ABSTRACT

Staying in, living within your means, and getting back to basics…. In the spirit of newspaper style sections that make weekly lists of trends that are “hot” or “not,” these are three things that have enjoyed a prolonged warm spell, fueled by awareness of global recession and the environmental crisis, not necessarily in that order (von Hahn 2008; Combes 2010). These three prescriptions find perfect confluence in the local-food movement, one of the most visible and growing forms of ecological life politics, manifest in such diverse but related practices as farmers’ markets, CSA (Community Supported Agriculture), and variations on the 100-Mile diet. 1 “Life politics” is Anthony Giddens’s term for the range of new social movements that differ from earlier forms of collective, emancipatory activism in their focus on aspects of individual practices in everyday life. My use of the term follows Wendy Parkins and Geoffrey Craig’s use of it in their book Slow Living, to describe the Slow Food movement. Parkins and Craig embrace the term cautiously, tempering its emphasis on “the reflexive project of the self” in the context of global risk culture (Giddens 1991, qtd. in Parkins and Craig 2007, 12) with the ethical imperatives such a culture makes on us, creating “a greater understanding of contingency, chaos and suffering as well as the limits of nature, time and human life, potentially giving rise to values of community, peace and slowness” (Parkins and Craig 2007, 14).

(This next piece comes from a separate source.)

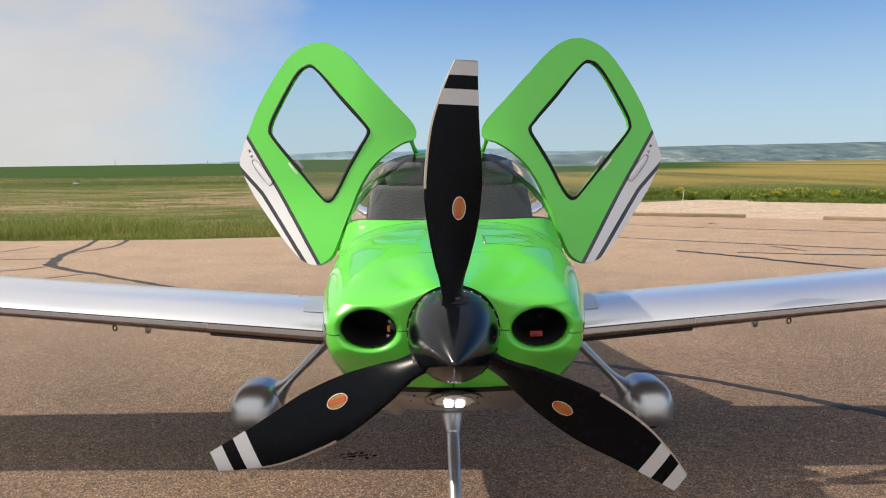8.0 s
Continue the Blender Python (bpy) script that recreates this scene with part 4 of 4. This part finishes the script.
def meadow():
    """Grass with worn patches of bare earth and, farther off, a green crop."""
    m, n, l, b = ground_nodes("meadow")
    co = n.new("ShaderNodeTexCoord").outputs["Object"]
    def stretched(sx, sy):
        mp = n.new("ShaderNodeMapping"); mp.inputs["Scale"].default_value = (sx, sy, 1)
        l.new(co, mp.inputs[0])
        return mp.outputs[0]
    def span(sock, a0, a1, b0, b1):
        k = n.new("ShaderNodeMapRange"); k.interpolation_type = "SMOOTHSTEP"
        for i, v in enumerate((a0, a1, b0, b1)):
            k.inputs[i + 1].default_value = v
        l.new(sock, k.inputs[0])
        return k.outputs[0]
    def mul(p, q):
        k = n.new("ShaderNodeMath"); k.operation = "MULTIPLY"
        l.new(p, k.inputs[0]); l.new(q, k.inputs[1])
        return k.outputs[0]
    sep = n.new("ShaderNodeSeparateXYZ"); l.new(co, sep.inputs[0])
    far_y = n.new("ShaderNodeMath"); far_y.operation = "MULTIPLY_ADD"
    l.new(noise_tex(n, l, stretched(0.06, 0.10), 1.0, 5, 0.6), far_y.inputs[0])
    far_y.inputs[1].default_value = 26
    l.new(sep.outputs[1], far_y.inputs[2])
    wy = far_y.outputs[0]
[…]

Like Parkins and Craig, I approach my subject with a mix of critique and hopeful appreciation for the possibilities it represents. I read the local-food movement, at least in its North American incarnation, as an expression of postcolonial politics. While my argument focuses on the ideological dimension of such politics in a settler-invader society, I also want to recognize the potential a project like local food has to produce positive social change.